The Indian Railways is well placed to emerge as a commercially vibrant organisation and a veritable growth driver for the economy, if the next government seizes the opportunity and makes it possible for this to happen. To start with, the Railways has already seen its worst days: reserves had depleted from ₹21,682 crore in 2007-08 to minus ₹385 crore in 2011-12. The current fiscal is expected to close with fund balances of ₹8,018 crore, according to the provisional Rail Budget for 2014-15 presented on Wednesday. The organisation has by now managed to absorb the impact of the 6th Pay Commission award, which entailed an extra payout of over ₹1 lakh crore, inclusive of arrears, to employees. The peak disbursals have been discharged, providing some much needed breathing space.

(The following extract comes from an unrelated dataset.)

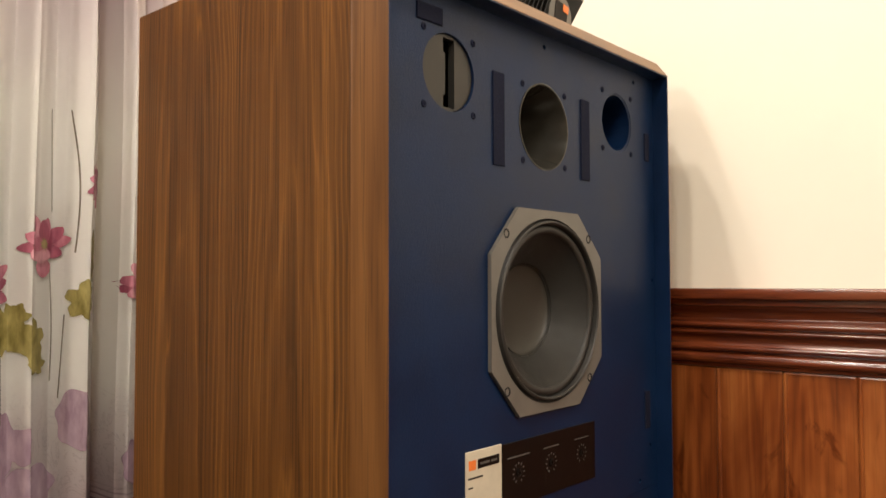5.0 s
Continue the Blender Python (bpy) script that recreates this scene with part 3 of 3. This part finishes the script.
KNOTS = [(x, y if y > 0.05 else 1.5 * y) for x, y in KNOTS]


def curtain_at(x, z):
    """The cloth's depth at x, with folds that wander a little and loosen towards the hem."""
    x = x - 0.0035 * math.sin(5.0 * z + 9.0 * x) + 0.45 * max(0.0, 0.50 - z) ** 2
    y = CURT_Y + 0.002 * math.sin(75 * x + 2.5 * z) + 0.0007 * math.sin(210 * x + 1.8 * math.sin(3.1 * z))
    for (xa, ya), (xb, yb) in zip(KNOTS, KNOTS[1:]):
        if xa <= x < xb:
            f = (x - xa) / (xb - xa)
            f = 0.35 * f + 0.65 * f * f * (3 - 2 * f)
            return y + ya + (yb - ya) * f
    return y + (KNOTS[0][1] if x < KNOTS[0][0] else KNOTS[-1][1])


def fabric():
    m, nt, b = mat("printed_curtain_satin", 0.34, 0, 0)
    tc = nt.nodes.new("ShaderNodeTexCoord")
    sep = nt.nodes.new("ShaderNodeSeparateXYZ")
    nt.links.new(tc.outputs["Object"], sep.inputs[0])
    z = sep.outputs["Z"]
    wash = noise_tex(nt, coords(nt, (9, 9, 5)), 1.0, 3, 0.5)
    zz = math_node(nt, "ADD", z, math_node(nt, "MULTIPLY", wash, 0.14))
    tint = node(nt, "ShaderNodeMapRange")
    for key, v in (("From Min", 0.62), ("From Max", 0.86), ("To Min", 1.0), ("To Max", 0.0)):
        tint.inputs[key].default_value = v
    nt.links.new(zz, tint.inputs["Value"])
    base = mix(nt, (0.90, 0.87, 0.83), (0.50, 0.39, 0.405), tint.outputs[0])
    sketch = math_node(nt, "PINGPONG", math_node(nt, "MULTIPLY", noise_tex(nt, coords(nt, (34, 7, 20)), 1.0, 4, 0.6, 1.2), 7.0), 0.5)
    lines = ramp(nt, sketch, [(0.0, (0.62, 0.56, 0.58)), (0.13, (1, 1, 1))])
    low = node(nt, "ShaderNodeMapRange")
    for key, v in (("From Min", 0.70), ("From Max", 0.80), ("To Min", 0.5), ("To Max", 0.0)):
        low.inputs[key].default_value = v
    nt.links.new(z, low.inputs["Value"])
    base = mix(nt, base, lines, low.outputs[0], "MULTIPLY")
    # woven lines that stand closer towards their upper end
    gap = math_node(nt, "SUBTRACT", 0.04166, math_node(nt, "MULTIPLY", math_node(nt, "MAXIMUM", z, 0.48), 0.0545))
    turns = math_node(nt, "DIVIDE", math_node(nt, "LOGARITHM", gap, math.e), -0.0545)
    turns = math_node(nt, "ADD", turns, math_node(nt, "DIVIDE", math_node(nt, "MINIMUM", z, 0.48), 0.0155))
    wav = math_node(nt, "SINE", math_node(nt, "MULTIPLY", turns, 2 * math.pi))
    on = node(nt, "ShaderNodeMapRange")
    for key, v in (("From Min", 0.575), ("From Max", 0.605), ("To Min", 1.0), ("To Max", 0.0)):
        on.inputs[key].default_value = v
    patch = noise_tex(nt, coords(nt, (14, 1, 3)), 1.0, 2, 0.5)
    nt.links.new(math_node(nt, "ADD", z, math_node(nt, "MULTIPLY", patch, 0.03)), on.inputs["Value"])
    sm = ramp(nt, wav, [(0.35, (1, 1, 1)), (0.6, (0.46, 0.37, 0.40))])
    base = mix(nt, base, sm, on.outputs[0], "MULTIPLY")
    up = node(nt, "ShaderNodeMapRange")
    for key, v in (("From Min", 1.30), ("From Max", 1.62), ("To Min", 0.0), ("To Max", 0.7)):
        up.inputs[key].default_value = v
    nt.links.new(math_node(nt, "ADD", z, math_node(nt, "MULTIPLY", wash, 0.12)), up.inputs["Value"])
    base = mix(nt, base, (0.50, 0.36, 0.42), up.outputs[0])
    nt.links.new(base, b.inputs["Base Color"])
    bump(nt, b, noise_tex(nt, coords(nt, (900, 900, 900)), 1.0, 2), 0.06, 0.0005)
    return m


def print_mat(name, dark, light):
    m, nt, b = mat(name, 0.45)
    n = noise_tex(nt, coords(nt, (60, 60, 25)), 1.0, 3, 0.6)
    nt.links.new(ramp(nt, n, [(0.3, dark), (0.7, light)]), b.inputs["Base Color"])
    return m


M["curtain"] = fabric()
M["pink"] = print_mat("pink_petal_print", (0.26, 0.060, 0.098), (0.52, 0.200, 0.255))
M["rose"] = print_mat("deep_rose_petal_print", (0.17, 0.028, 0.058), (0.38, 0.105, 0.155))
M["blush"] = print_mat("pale_petal_print", (0.36, 0.125, 0.165), (0.62, 0.32, 0.36))
M["olive"] = print_mat("olive_leaf_print", (0.13, 0.10, 0.018), (0.34, 0.28, 0.09))
M["stem"] = print_mat("stem_print", (0.10, 0.08, 0.06), (0.22, 0.18, 0.13))
M["mauve"] = print_mat("mauve_leaf_print", (0.25, 0.16, 0.21), (0.40, 0.29, 0.34))
M["seed"] = print_mat("seed_print", (0.05, 0.05, 0.02), (0.45, 0.36, 0.15))

curtain = thing("curtain", (-0.4, CURT_Y, 0.03), "cream satin curtain printed with pink lotus flowers", "curtain")
bm = bmesh.new()
NX, NZ = 640, 90
X0, X1, Z0, Z1 = -1.05, 0.300, 0.03, 2.55


def along(u, z):
    """Where the thread that hangs from u stands at height z."""
    x = u
    for _ in range(4):
        x = u + 0.0035 * math.sin(5.0 * z + 9.0 * x) - 0.45 * max(0.0, 0.50 - z) ** 2
    return x


threads = sorted({round(X0 + (X1 - X0) * i / NX, 5) for i in range(NX + 1)} | {round(k + d, 5) for k, _ in KNOTS for d in (0.0, 0.0002) if X0 < k < X1 - 0.001})
NX = len(threads) - 1
grid = []
for j in range(NZ + 1):
    z = Z0 + (Z1 - Z0) * (j / NZ) ** 1.25
    grid.append([bm.verts.new((x, curtain_at(x, z), z)) for x in (along(u, z) for u in threads)])
for j in range(NZ):
    for i in range(NX):
        bm.faces.new((grid[j][i], grid[j][i + 1], grid[j + 1][i + 1], grid[j + 1][i]))
bmesh.ops.solidify(bm, geom=bm.faces[:], thickness=-0.0006)
part("cloth", bm, "curtain", curtain, smooth=True)
bm = bmesh.new()
r = lathe(bm, [(0.014, -1.1), (0.014, 0.33)], (0, 0.87, 2.58), 20, "x"); cap(bm, r[0]); cap(bm, r[-1])
tagged(part("curtain_rod", bm, "stand", None, smooth=True), "dark wood curtain rod above the curtain", "curtain rod")


def cloth_part(name, bm, material):
    """Links a print, each piece that a deep fold cuts off being a part of its own."""
    left = set(bm.faces)
    pieces = []
    while left:
        todo = [left.pop()]
        piece = set(todo)
        while todo:
            for e in todo.pop().edges:
                for f in e.link_faces:
                    if f in left:
                        left.discard(f)
                        piece.add(f)
                        todo.append(f)
        pieces.append([[tuple(v.co) for v in f.verts] for f in sorted(piece, key=lambda f: tuple(f.calc_center_median()))])
    bm.free()
    for piece in pieces:
        if len(piece) < 8:
            continue
        b2, seen = bmesh.new(), {}
        for corners in piece:
            for c in corners:
                if c not in seen:
                    seen[c] = b2.verts.new(c)
            b2.faces.new([seen[c] for c in corners])
        part(name, b2, material, curtain, recalc=False)


def on_cloth(bm, pts, lift):
    vs = [bm.verts.new((x, curtain_at(x, z) - lift - 0.0006, z)) for x, z in pts]
    return vs


def petal_pts(x, z, length, width, turn, n=16, tip=0.8):
    """Strips of a pointed petal from its foot at (x, z)."""
    rows = []
    ca, sa = math.cos(turn), math.sin(turn)
    for i in range(n + 1):
        f = i / n
        w = width * 0.5 * (math.sin(math.pi * min(1, f ** tip)) ** 0.55 if 0 < f < 1 else 0.06)
        row = []
        for k in range(-8, 9):
            u, v = f * length, w * k / 8
            row.append((x + u * ca - v * sa, z + u * sa + v * ca))
        rows.append(row)
    return rows


def petal(name, x, z, length, width, turn, material, lift, tip=0.8):
    bm = bmesh.new()
    rows = [on_cloth(bm, r, lift) for r in petal_pts(x, z, length, width, turn, 16, tip)]
    for a, b in zip(rows, rows[1:]):
        for i in range(16):
            if max(v.co.y for v in (a[i], a[i + 1], b[i + 1], b[i])) < CURT_Y + 0.045:
                bm.faces.new((a[i], a[i + 1], b[i + 1], b[i]))
    cloth_part(name, bm, material)


def blob(name, x, z, rx, rz, material, lift, lobes=5, deep=0.22, seed=0, turn=0.0):
    rng = random.Random(seed)
    ph = rng.random() * 6
    bm = bmesh.new()
    rings = []
    for f in [0.02] + [k / 14 for k in range(1, 15)]:
        pts = []
        for i in range(64):
            a = 2 * math.pi * i / 64
            k = 1 + f * deep * math.sin(lobes * a + ph) + f * 0.06 * math.sin((2 * lobes + 1) * a)
            u, v = rx * f * k * math.cos(a), rz * f * k * math.sin(a)
            pts.append((x + u * math.cos(turn) - v * math.sin(turn), z + u * math.sin(turn) + v * math.cos(turn)))
        rings.append(on_cloth(bm, pts, lift))
    bm.faces.new(rings[0])
    for a, b in zip(rings, rings[1:]):
        for i in range(64):
            q = (a[i], a[(i + 1) % 64], b[(i + 1) % 64], b[i])
            if max(v.co.y for v in q) < CURT_Y + 0.045:
                bm.faces.new(q)
    cloth_part(name, bm, material)


def stem(x0, z0, x1, z1, bend=0.0, w=0.0016):
    bm = bmesh.new()
    L, R = [], []
    for i in range(25):
        f = i / 24
        x = x0 + (x1 - x0) * f + bend * math.sin(math.pi * f)
        z = z0 + (z1 - z0) * f
        L += on_cloth(bm, [(x - w / 2, z)], 0.0012)
        R += on_cloth(bm, [(x + w / 2, z)], 0.0012)
    for i in range(24):
        bm.faces.new((L[i], R[i], R[i + 1], L[i + 1]))
    part("stem_print", bm, "stem", curtain, recalc=False)


def lotus(x, z, s, turn, seed):
    rng = random.Random(seed)
    petals = ((268, 0.72, 0.62, -0.30), (172, 1.00, 0.42, 0), (205, 0.78, 0.50, 0), (12, 0.85, 0.46, 0), (336, 0.70, 0.48, 0), (232, 0.62, 0.55, 0), (140, 0.95, 0.50, 0), (42, 0.92, 0.44, 0),
              (112, 1.12, 0.46, 0), (66, 1.12, 0.38, 0), (92, 0.95, 0.46, 0), (255, 0.50, 0.55, 0), (160, 0.55, 0.5, 0))
    for k, (a, l, w, drop) in enumerate(petals):
        a = radians(a + turn + rng.uniform(-9, 9))
        petal("petal_print", x, z + drop * s, s * l * rng.uniform(0.9, 1.05), s * w * 0.98, a, ("pink", "rose", "blush")[k % 3], 0.0012 + 0.00025 * k, 1.12)
    blob("seed_print", x, z + 0.1 * s, 0.14 * s, 0.18 * s, "seed", 0.0050, 9, 0.25, seed)


def at9(u, v):
    """Place on the cloth from the print's own layout grid."""
    p, q = u / 1.386, v / 1.386
    return -0.182 + 0.000705 * p + 3.9e-7 * p * p, 1.256 - 0.00082 * q


for u, v, s, tn, sd in ((375, 405, 0.050, 8, 1), (85, 425, 0.054, -5, 2), (215, 530, 0.054, -22, 3), (5, 185, 0.050, 10, 4), (508, 215, 0.040, 30, 5), (610, 520, 0.045, 15, 6), (-140, 330, 0.05, 0, 7), (-230, 560, 0.05, 20, 8), (-60, -260, 0.05, 10, 11)):
    lotus(*at9(u, v), s, tn, sd)
for u, v, sd in ((72, 50, 1), (20, 660, 2), (-180, 100, 3)):
    x, z = at9(u, v)
    for k, (a, w) in enumerate(((110, 0.020), (70, 0.020), (90, 0.026), (100, 0.014))):
        petal("bud_print", x, z, 0.050, w, radians(a), "pink", 0.0014 + 0.0003 * k, 0.7)
for u, v, l, w, a in ((160, 240, 0.062, 0.024, -50), (165, 238, 0.085, 0.022, -62), (40, 800, 0.090, 0.042, 55), (60, 770, 0.070, 0.030, 62), (620, 240, 0.05, 0.02, 40)):
    x, z = at9(u, v)
    petal("leaf_print", x, z, l, w, radians(a), "olive", 0.0015, 0.9)
for u, v, rx, rz, sd in ((285, 640, 0.020, 0.038, 1), (340, 670, 0.024, 0.034, 2), (355, 735, 0.017, 0.018, 3), (300, 600, 0.016, 0.020, 4), (460, 560, 0.022, 0.032, 5), (490, 430, 0.018, 0.040, 6), (10, 400, 0.020, 0.050, 7), (10, 530, 0.016, 0.020, 8), (-250, 700, 0.03, 0.04, 9)):
    x, z = at9(u, v)
    blob("leaf_print", x, z, rx, rz, "olive", 0.0013 + 0.0002 * sd, 6, 0.16, sd)
for u0, v0, u1, v1, b in ((70, 60, 95, 370, 0.004), (235, 345, 210, 430, 0), (395, 450, 400, 790, 0.003), (190, 600, 190, 980, 0.002), (120, 520, 135, 640, 0), (48, 480, 40, 700, 0), (45, 810, 55, 900, 0), (435, 0, 440, 420, 0.006), (270, 600, 275, 900, 0), (10, 300, 20, 230, 0), (395, 0, 400, 300, 0), (125, 760, 130, 850, 0), (425, 600, 415, 840, 0)):
    stem(*at9(u0, v0), *at9(u1, v1), b)
for u, v, rx, rz, sd in ((280, 960, 0.018, 0.060, 1), (345, 1090, 0.044, 0.045, 2), (455, 900, 0.030, 0.050, 3), (105, 1080, 0.040, 0.042, 4), (10, 960, 0.030, 0.060, 5), (320, 960, 0.020, 0.030, 6), (590, 1050, 0.02, 0.04, 7)):
    x, z = at9(u, v)
    blob("mauve_print", x, z, rx, rz, "mauve", 0.0006 + 0.0001 * sd, 3, 0.05, sd)

# ---------------- black component on the rack's top shelf ----------------
deck = thing("black_component", (-0.44, 0.30, 0.510), "black flat electronics box on the wooden rack", "electronics")
bm = bmesh.new(); box(bm, (-0.615, 0.130, 0.5130), (-0.288, 0.420, 0.5560), 0.003, 2)
part("body", bm, "black", deck)
bm = bmesh.new(); box(bm, (-0.618, 0.120, 0.5120), (-0.285, 0.1297, 0.5570), 0.0015, 2)
part("front_panel", bm, "rubber", deck)
for fx in (-0.58, -0.325):
    for fy in (0.19, 0.42):
        bm = bmesh.new(); r = lathe(bm, [(0.012, 0.0), (0.012, -0.0035)], (fx, fy, 0.5132), 20, "z"); cap(bm, r[-1])
        part("foot", bm, "rubber", deck)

The Railways is also better placed to absorb diesel price hikes than truck operators, who have additionally been hit by high interest rates. This is borne out by the fact that notwithstanding the economic slowdown, the Railways’ freight earnings are slated to increase by 10.25 per cent; also, the loading target of 1,047 million tonnes is set to be surpassed. Its overall improved financial position and the inherent cost advantage of rail over road transport need to be properly leveraged. The new government must set the ball rolling by constituting an independent Rail Tariff Authority for fixing passenger and freight rates based on rational principles. Average passenger fares in India are currently just over a fourth of freight charges, unlike in Korea or China where commuters pay more than movers of cargo by rail. It may seem counter-intuitive, but doing away with cross-subsidisation of passenger fares by freight will benefit ordinary people. Most people travel only occasionally by train, whereas high freight costs have a cascading impact across all items of common consumption and daily use.

Rationalisation of fares is also necessary in order to raise resources. The Railways’ plan spend for this fiscal is estimated at ₹59,359 crore or not even $10 billion. Compare this with China’s $90-100 billion annual investment in rail infrastructure since 2009, which played a key role in combating slowdown pressures following the global financial crisis. Similarly, the Railways can provide an economic fillip in India. The Dedicated Freight Corridor project has made some progress with about 90 per cent of the required land acquisition complete. What is necessary now is to speed up the award of contracts that will give a huge boost to construction activity, apart from halving the Railways’ own transit time for moving coal or containers and releasing existing lines for running more passenger trains at higher speeds. All this is possible if our political masters permit the Railways to operate as a commercial organisation of national importance.